High-stakes topics like banking, insurance, investments, and wealth management still rely on traditional “authoritative” sources such as Google searches, official bank websites, or in-person advisors.
The main problem: Much financial content feels too corporate, filled with jargon, or overly promotional. It doesn’t match XHS’s community-driven, educational, and authentic style. Users on the platform expect content that feels approachable and helpful, not like a sales brochure.
This lag presents both a challenge and a significant opportunity. In Hong Kong, where financial literacy is increasingly important amid economic uncertainties, property market fluctuations, and Greater Bay Area cross-border opportunities, there is clear demand for simplified, relatable financial education.

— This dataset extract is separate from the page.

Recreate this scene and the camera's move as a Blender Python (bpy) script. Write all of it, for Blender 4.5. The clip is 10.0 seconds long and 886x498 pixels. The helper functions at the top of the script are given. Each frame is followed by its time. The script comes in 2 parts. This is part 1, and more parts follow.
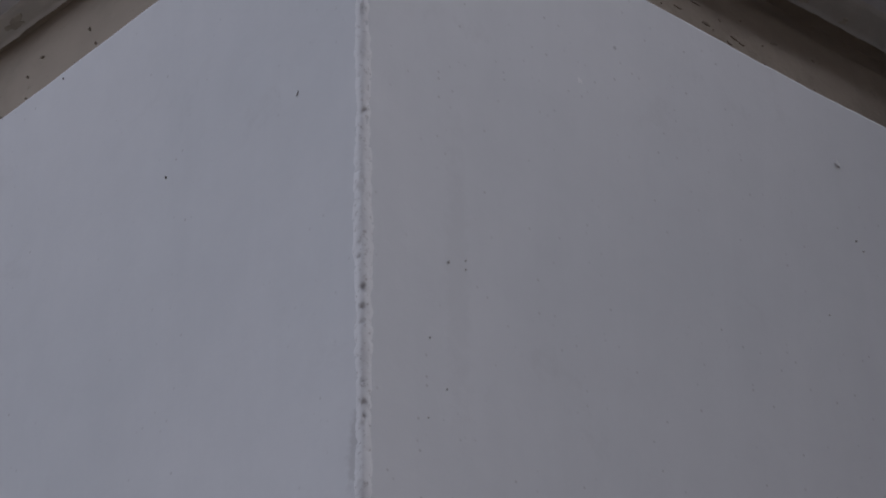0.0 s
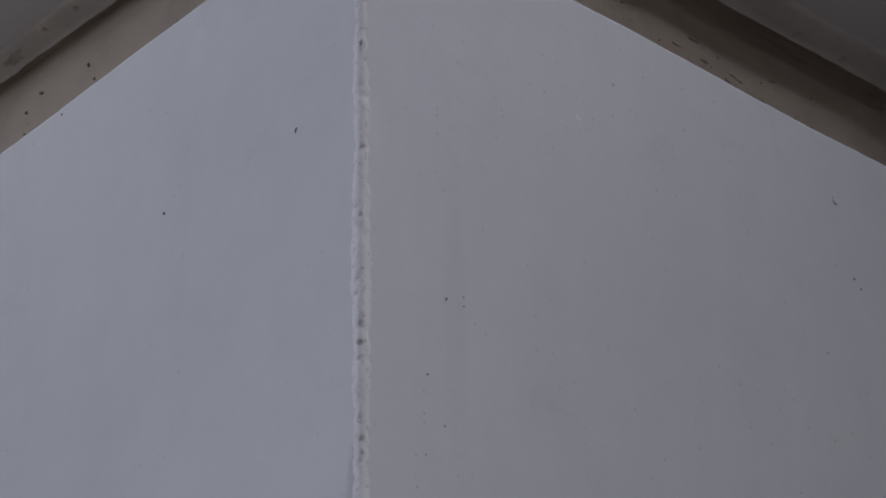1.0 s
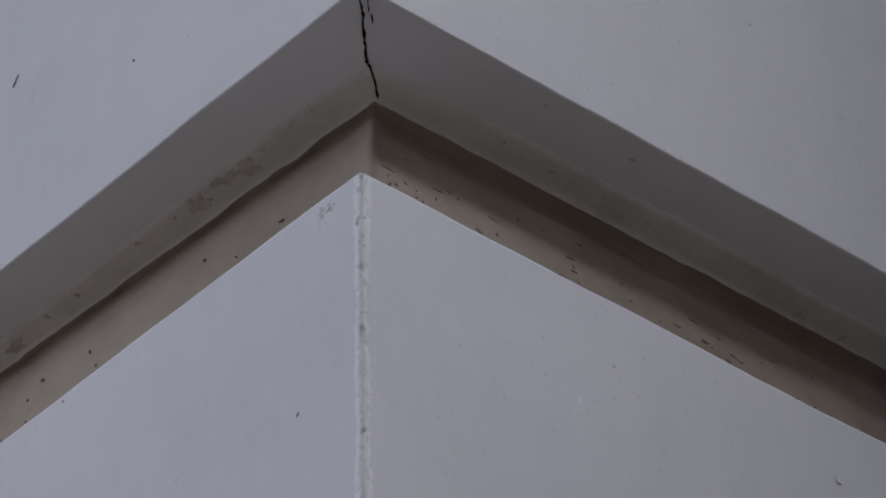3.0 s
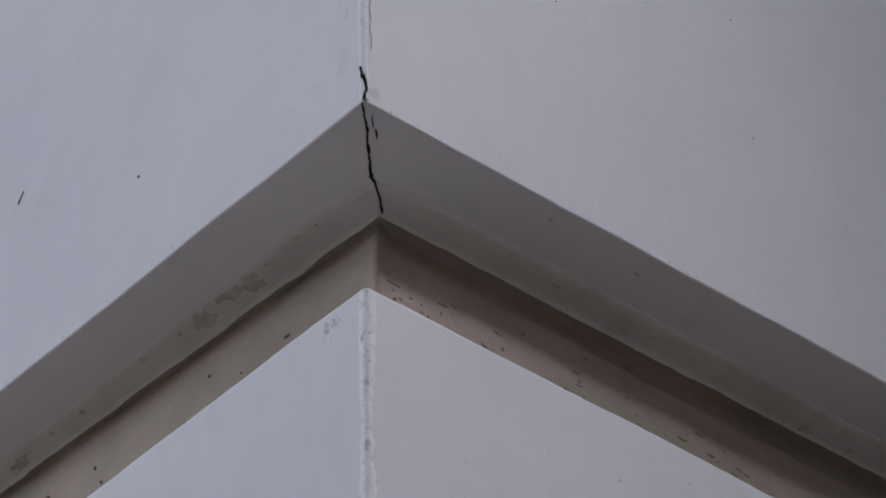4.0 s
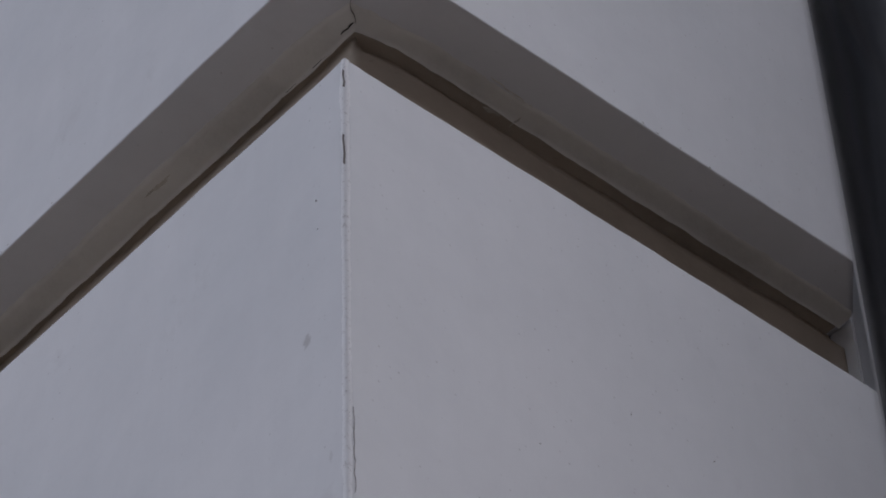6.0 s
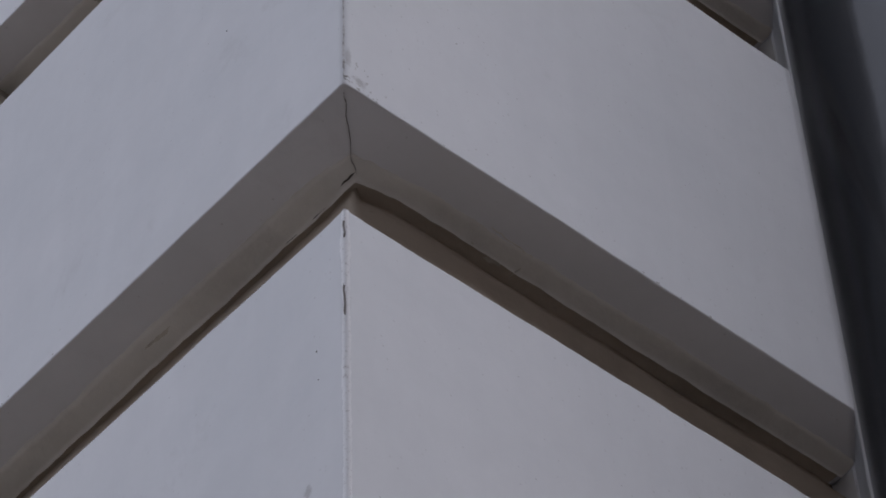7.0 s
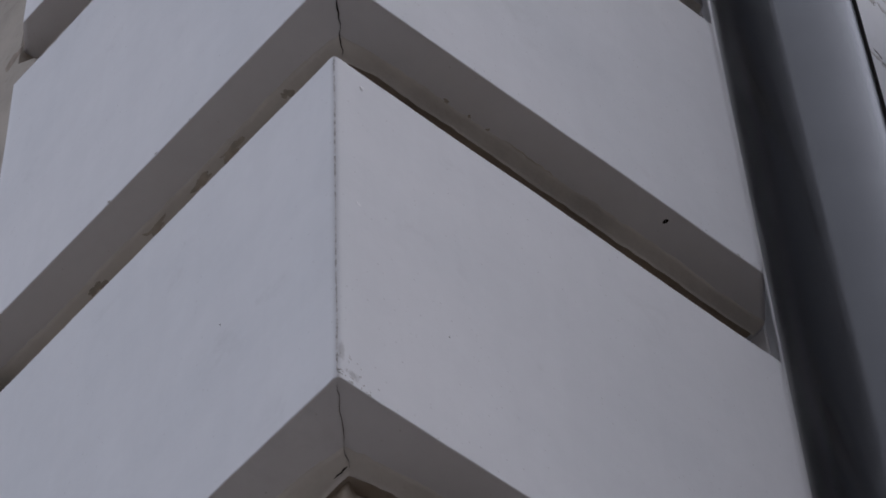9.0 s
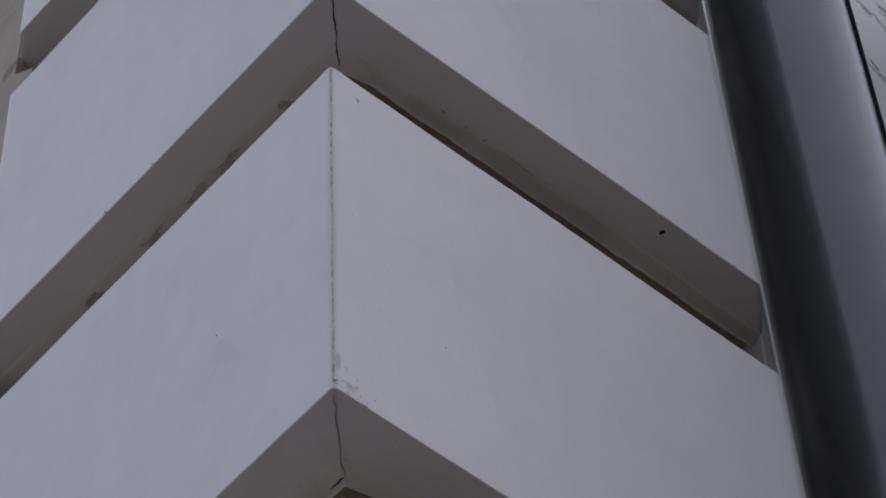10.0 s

How Finance Can Win on Xiaohongshu in 2026 and Beyond
There is a clear opportunity if brands adapt their approach.
Insight 8: Users are open to financial brands if the content is right
- 53% of Hong Kong users say they would follow a bank or insurance company on XHS, if the content is useful and interesting.
The barrier is not rejection of the finance category. It is the current lack of native, helpful, credible content that educates without pushing products.
Recommendation for finance brands:
- Do not treat XHS as a direct conversion channel yet.
- View it as an emerging influence layer for building familiarity, trust, and relevance early in the customer journey.
- This is especially powerful with younger audiences (Gen Z and millennials), who are entering the workforce and forming long-term financial habits. They expect transparent, community-led explanations rather than formal presentations.
XHS is not yet a major finance research platform in Hong Kong, and that is exactly why the opportunity remains wide open. Brands that start now with educational series, such as “Understanding MPF options for young professionals” explained through real-life scenarios or “How to start investing with HK$1,000” using simple visuals and everyday examples, can position themselves as trusted guides. Over time, this builds the authenticity needed to influence decisions when users are ready to engage deeper.
In Summary
Xiaohongshu is gaining influence in Hong Kong by combining cultural relevance with strong community trust. Users rely on it for discovery, research, learning, and even professional tasks.
While finance and insurance lag behind, the outlook is encouraging. Audiences welcome useful content that educates without feeling salesy, especially when it addresses local needs like managing finances in a high-cost city or planning cross-border investments.
For financial brands, success in 2026 means moving away from traditional advertising. Instead, build organic presence through creator and user voices, educational content, and seamless connections to other channels like websites or WeChat.
The same principles apply to all categories: listen to the community, deliver genuine value, and integrate naturally into the platform’s rhythm. Brands that do this thoughtfully will not only gain visibility but also foster loyalty in a market where trust is hard to earn but incredibly valuable.
Key takeaways for brands on Xiaohongshu in 2026
- Prioritise authenticity: User-style posts and peer voices build far more trust than polished brand or macro-influencer content. Aim for content that feels like advice from a friend.
- Treat XHS as a discovery engine: Focus on inspiration and education early in the funnel, then guide users smoothly to other channels for final decisions and purchases.
- Shift to value-driven education: Offer tips, tutorials, and explainers instead of promotions. Helpful content consistently performs better and gets shared more.
- Leverage micro-influencers and community: Smaller, highly relatable voices and everyday UGC often drive stronger credibility and purchase intent than big-name influencers.
- Adopt a user-generated content style: Use natural visuals, everyday Hong Kong settings (like MTR rides or local cafes), conversational tone, and real stories to blend seamlessly into feeds.
- Explore hybrid use cases: Especially for professional or service brands, demonstrate how your offering supports work-related needs or everyday problem-solving.